(Scripts that build animated scenes)
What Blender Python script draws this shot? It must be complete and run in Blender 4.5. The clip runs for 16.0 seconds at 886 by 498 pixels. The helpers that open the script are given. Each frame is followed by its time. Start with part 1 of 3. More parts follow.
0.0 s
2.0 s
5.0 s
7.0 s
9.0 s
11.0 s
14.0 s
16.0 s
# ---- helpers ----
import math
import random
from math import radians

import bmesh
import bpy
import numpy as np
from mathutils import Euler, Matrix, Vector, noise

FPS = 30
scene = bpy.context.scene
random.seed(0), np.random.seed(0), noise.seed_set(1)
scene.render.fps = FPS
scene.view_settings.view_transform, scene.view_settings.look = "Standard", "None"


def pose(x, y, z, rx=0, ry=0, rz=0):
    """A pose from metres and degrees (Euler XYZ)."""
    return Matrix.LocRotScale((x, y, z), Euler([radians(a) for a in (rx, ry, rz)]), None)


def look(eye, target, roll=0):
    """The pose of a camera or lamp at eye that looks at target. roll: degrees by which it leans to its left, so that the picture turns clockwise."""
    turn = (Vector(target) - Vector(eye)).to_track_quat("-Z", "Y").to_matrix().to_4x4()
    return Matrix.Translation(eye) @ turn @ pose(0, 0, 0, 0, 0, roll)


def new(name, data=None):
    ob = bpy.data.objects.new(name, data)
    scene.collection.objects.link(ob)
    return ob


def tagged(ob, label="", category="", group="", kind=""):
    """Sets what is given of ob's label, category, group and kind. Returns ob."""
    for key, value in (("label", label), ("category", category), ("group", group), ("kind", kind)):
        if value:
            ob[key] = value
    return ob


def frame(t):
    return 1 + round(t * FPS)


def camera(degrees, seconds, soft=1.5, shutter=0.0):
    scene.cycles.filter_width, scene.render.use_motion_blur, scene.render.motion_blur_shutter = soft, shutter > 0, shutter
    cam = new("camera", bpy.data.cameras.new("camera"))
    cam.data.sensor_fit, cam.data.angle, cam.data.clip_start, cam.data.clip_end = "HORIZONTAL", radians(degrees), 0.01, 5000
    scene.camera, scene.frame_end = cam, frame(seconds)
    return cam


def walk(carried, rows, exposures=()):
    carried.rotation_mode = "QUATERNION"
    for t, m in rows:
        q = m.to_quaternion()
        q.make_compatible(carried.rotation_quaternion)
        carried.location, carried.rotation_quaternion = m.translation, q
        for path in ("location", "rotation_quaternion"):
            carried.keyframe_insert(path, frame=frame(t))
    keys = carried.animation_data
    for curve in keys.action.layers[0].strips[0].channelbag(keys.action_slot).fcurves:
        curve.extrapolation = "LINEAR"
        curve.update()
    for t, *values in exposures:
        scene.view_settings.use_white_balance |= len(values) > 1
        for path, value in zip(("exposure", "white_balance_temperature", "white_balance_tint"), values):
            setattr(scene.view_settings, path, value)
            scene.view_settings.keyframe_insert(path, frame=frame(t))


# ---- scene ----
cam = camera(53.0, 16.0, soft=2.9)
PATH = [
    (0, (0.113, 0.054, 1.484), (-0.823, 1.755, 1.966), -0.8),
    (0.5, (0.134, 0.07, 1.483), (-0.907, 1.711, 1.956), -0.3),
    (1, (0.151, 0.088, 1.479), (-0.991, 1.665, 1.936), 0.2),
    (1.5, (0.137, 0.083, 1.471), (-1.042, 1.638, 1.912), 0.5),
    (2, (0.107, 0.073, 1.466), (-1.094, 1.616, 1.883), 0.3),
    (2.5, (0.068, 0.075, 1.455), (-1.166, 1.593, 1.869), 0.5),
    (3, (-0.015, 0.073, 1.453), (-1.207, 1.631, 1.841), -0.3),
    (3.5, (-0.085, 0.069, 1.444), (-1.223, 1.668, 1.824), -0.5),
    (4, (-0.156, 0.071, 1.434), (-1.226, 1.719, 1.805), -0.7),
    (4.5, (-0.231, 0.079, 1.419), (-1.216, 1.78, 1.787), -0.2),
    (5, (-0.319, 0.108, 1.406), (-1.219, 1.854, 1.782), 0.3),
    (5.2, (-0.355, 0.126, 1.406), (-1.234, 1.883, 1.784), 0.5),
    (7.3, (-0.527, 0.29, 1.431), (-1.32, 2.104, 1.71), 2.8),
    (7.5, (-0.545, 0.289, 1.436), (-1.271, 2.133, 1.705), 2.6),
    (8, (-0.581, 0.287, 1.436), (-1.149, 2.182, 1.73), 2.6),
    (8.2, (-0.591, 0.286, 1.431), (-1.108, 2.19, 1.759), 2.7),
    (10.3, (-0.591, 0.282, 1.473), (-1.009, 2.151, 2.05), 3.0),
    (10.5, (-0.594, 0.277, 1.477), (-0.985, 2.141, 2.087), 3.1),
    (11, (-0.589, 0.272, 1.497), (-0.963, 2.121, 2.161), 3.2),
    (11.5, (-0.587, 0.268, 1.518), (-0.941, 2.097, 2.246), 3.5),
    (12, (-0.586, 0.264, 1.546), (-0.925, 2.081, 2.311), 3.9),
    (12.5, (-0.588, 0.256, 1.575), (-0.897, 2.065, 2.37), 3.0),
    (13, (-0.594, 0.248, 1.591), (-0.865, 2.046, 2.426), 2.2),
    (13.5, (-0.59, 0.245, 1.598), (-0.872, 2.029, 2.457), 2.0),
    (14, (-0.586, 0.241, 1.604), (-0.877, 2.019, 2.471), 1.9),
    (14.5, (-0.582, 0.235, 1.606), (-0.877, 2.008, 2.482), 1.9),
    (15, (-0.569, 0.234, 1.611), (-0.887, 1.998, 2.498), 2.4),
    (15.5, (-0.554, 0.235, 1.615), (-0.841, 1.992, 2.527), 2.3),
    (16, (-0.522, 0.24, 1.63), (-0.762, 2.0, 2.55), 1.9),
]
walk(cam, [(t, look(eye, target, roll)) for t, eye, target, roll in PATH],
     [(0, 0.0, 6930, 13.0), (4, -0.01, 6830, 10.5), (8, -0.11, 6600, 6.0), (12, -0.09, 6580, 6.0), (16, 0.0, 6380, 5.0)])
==
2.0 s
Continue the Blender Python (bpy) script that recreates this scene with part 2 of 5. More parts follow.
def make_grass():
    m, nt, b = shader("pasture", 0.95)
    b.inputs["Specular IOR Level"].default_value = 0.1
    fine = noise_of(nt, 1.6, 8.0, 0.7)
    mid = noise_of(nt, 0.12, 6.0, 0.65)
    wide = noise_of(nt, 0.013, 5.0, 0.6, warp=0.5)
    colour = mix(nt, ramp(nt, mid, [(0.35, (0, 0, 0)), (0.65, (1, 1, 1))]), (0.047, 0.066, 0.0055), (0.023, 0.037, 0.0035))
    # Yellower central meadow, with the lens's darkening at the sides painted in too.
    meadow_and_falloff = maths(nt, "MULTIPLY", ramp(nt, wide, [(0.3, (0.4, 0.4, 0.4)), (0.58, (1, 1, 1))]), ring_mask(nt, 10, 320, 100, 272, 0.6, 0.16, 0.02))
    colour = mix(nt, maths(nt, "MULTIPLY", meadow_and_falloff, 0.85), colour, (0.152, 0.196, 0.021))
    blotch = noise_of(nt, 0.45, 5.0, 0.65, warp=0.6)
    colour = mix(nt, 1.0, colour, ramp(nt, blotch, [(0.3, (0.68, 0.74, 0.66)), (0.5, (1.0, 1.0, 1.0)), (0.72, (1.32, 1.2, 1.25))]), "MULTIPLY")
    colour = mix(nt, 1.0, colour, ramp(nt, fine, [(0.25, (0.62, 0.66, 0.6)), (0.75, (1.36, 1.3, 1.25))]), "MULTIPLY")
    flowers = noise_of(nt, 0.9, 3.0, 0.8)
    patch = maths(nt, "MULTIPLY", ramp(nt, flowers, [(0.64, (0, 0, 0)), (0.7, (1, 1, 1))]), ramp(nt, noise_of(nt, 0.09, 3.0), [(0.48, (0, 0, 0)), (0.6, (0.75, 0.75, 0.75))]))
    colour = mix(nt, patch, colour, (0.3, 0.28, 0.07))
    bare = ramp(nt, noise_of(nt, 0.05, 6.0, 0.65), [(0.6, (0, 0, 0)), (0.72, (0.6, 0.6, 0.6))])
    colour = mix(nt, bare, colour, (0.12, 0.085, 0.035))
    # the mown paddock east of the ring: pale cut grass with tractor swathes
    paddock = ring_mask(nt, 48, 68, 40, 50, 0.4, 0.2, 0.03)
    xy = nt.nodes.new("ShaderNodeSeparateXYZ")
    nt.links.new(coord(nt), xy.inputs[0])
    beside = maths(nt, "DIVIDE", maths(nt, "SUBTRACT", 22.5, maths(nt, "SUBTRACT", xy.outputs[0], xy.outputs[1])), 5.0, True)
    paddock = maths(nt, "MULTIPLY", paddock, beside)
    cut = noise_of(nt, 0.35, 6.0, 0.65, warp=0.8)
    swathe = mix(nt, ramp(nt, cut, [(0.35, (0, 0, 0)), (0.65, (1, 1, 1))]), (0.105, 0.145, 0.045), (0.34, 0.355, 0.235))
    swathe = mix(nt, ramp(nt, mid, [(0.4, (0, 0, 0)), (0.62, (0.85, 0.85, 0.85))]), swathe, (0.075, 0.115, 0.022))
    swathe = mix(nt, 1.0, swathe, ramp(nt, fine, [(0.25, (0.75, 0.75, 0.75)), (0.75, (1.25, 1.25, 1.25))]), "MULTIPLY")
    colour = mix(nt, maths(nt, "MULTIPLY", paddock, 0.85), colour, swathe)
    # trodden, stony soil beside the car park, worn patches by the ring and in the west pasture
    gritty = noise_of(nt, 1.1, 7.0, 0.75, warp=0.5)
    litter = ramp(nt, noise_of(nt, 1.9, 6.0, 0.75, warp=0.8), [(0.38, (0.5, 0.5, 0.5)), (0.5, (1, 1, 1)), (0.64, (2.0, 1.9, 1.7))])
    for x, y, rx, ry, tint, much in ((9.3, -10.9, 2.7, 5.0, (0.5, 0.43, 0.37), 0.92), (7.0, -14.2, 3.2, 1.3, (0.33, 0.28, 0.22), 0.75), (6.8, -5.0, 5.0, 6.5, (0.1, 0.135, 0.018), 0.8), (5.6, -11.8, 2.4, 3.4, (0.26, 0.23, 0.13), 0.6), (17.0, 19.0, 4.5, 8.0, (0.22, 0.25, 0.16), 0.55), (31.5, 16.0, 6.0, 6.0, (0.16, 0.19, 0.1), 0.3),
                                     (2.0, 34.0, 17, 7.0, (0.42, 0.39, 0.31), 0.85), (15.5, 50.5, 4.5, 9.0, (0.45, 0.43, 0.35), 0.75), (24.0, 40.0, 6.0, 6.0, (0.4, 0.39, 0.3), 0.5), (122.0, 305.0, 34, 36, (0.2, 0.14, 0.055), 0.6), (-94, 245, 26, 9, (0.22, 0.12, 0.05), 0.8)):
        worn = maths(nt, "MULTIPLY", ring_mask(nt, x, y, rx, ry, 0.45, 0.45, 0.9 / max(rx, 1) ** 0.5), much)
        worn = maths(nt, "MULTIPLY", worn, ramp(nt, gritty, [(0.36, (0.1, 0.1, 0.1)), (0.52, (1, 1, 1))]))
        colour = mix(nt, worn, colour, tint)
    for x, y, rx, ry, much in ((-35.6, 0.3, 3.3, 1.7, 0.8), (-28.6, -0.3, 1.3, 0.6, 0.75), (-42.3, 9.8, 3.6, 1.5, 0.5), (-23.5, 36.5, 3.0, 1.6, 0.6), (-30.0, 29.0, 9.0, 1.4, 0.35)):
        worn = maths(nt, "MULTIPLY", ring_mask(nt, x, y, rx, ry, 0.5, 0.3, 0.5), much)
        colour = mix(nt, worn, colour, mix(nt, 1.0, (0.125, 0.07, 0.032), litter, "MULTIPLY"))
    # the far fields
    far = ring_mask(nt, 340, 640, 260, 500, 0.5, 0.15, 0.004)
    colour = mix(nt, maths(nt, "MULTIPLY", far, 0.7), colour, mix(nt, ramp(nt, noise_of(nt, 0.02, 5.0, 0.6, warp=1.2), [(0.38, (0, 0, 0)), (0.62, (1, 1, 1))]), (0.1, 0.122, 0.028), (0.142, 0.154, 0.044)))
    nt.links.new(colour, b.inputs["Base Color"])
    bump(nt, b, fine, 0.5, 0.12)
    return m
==
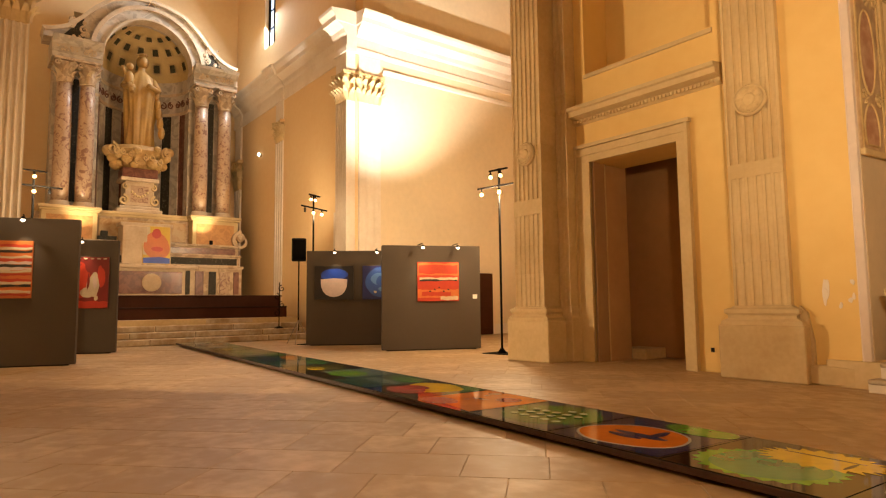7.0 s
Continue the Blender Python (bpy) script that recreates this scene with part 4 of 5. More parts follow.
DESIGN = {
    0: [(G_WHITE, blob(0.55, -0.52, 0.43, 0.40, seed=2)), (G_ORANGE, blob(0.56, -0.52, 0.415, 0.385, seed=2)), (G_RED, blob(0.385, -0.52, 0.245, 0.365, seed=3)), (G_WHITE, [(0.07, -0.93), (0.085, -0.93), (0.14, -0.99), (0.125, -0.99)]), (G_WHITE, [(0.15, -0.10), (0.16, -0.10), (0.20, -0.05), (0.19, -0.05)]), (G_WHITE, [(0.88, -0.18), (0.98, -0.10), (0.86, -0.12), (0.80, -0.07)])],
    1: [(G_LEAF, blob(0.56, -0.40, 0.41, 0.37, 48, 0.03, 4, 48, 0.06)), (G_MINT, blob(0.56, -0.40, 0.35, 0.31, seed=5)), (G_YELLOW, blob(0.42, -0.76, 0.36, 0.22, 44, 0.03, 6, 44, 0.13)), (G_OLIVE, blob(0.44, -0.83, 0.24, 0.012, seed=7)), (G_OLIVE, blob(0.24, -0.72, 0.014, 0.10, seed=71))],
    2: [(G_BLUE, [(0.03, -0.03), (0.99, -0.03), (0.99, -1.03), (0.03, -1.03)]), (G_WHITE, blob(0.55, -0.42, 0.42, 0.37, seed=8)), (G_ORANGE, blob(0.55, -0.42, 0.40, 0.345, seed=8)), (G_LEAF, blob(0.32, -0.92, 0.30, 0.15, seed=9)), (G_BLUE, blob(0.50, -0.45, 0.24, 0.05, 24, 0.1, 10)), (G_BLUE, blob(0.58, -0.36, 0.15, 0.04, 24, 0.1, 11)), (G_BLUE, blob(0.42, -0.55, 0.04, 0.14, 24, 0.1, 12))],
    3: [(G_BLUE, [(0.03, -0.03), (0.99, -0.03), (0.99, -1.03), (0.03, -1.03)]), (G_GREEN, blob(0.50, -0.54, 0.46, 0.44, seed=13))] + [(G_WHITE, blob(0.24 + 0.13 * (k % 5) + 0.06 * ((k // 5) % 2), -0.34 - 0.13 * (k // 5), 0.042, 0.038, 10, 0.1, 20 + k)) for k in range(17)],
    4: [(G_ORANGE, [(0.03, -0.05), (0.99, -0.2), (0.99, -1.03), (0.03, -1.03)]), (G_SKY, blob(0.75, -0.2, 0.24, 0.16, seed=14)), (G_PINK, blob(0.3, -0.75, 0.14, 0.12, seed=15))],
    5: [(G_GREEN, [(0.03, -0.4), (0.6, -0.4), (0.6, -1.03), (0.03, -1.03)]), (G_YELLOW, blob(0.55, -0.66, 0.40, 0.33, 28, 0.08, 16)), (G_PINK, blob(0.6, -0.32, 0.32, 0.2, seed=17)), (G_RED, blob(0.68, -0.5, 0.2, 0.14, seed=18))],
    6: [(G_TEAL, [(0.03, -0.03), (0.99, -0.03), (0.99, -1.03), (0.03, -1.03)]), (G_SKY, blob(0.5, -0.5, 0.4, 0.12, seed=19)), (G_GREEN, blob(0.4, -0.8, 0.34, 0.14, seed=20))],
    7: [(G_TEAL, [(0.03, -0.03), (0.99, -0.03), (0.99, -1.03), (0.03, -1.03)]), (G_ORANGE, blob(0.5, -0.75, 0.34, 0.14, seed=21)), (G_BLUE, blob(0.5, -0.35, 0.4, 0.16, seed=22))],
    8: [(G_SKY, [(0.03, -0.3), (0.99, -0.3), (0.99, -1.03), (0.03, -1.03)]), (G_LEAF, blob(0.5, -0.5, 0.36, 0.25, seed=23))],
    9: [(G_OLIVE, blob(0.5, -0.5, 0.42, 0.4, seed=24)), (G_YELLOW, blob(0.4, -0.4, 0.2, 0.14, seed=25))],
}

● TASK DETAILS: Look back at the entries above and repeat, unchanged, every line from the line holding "of a camera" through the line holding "shutter > 0, shutter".

● SOLUTION TO THE EXERCISE:
    """The pose of a camera or lamp at eye that looks at target. roll: degrees by which it leans to its left, so that the picture turns clockwise."""
    turn = (Vector(target) - Vector(eye)).to_track_quat("-Z", "Y").to_matrix().to_4x4()
    return Matrix.Translation(eye) @ turn @ pose(0, 0, 0, 0, 0, roll)


def new(name, data=None):
    ob = bpy.data.objects.new(name, data)
    scene.collection.objects.link(ob)
    return ob


def tagged(ob, label="", category="", group="", kind=""):
    """Sets what is given of ob's label, category, group and kind. Returns ob."""
    for key, value in (("label", label), ("category", category), ("group", group), ("kind", kind)):
        if value:
            ob[key] = value
    return ob


def frame(t):
    return 1 + round(t * FPS)


def camera(degrees, seconds, soft=1.5, shutter=0.0):
    scene.cycles.filter_width, scene.render.use_motion_blur, scene.render.motion_blur_shutter = soft, shutter > 0, shutter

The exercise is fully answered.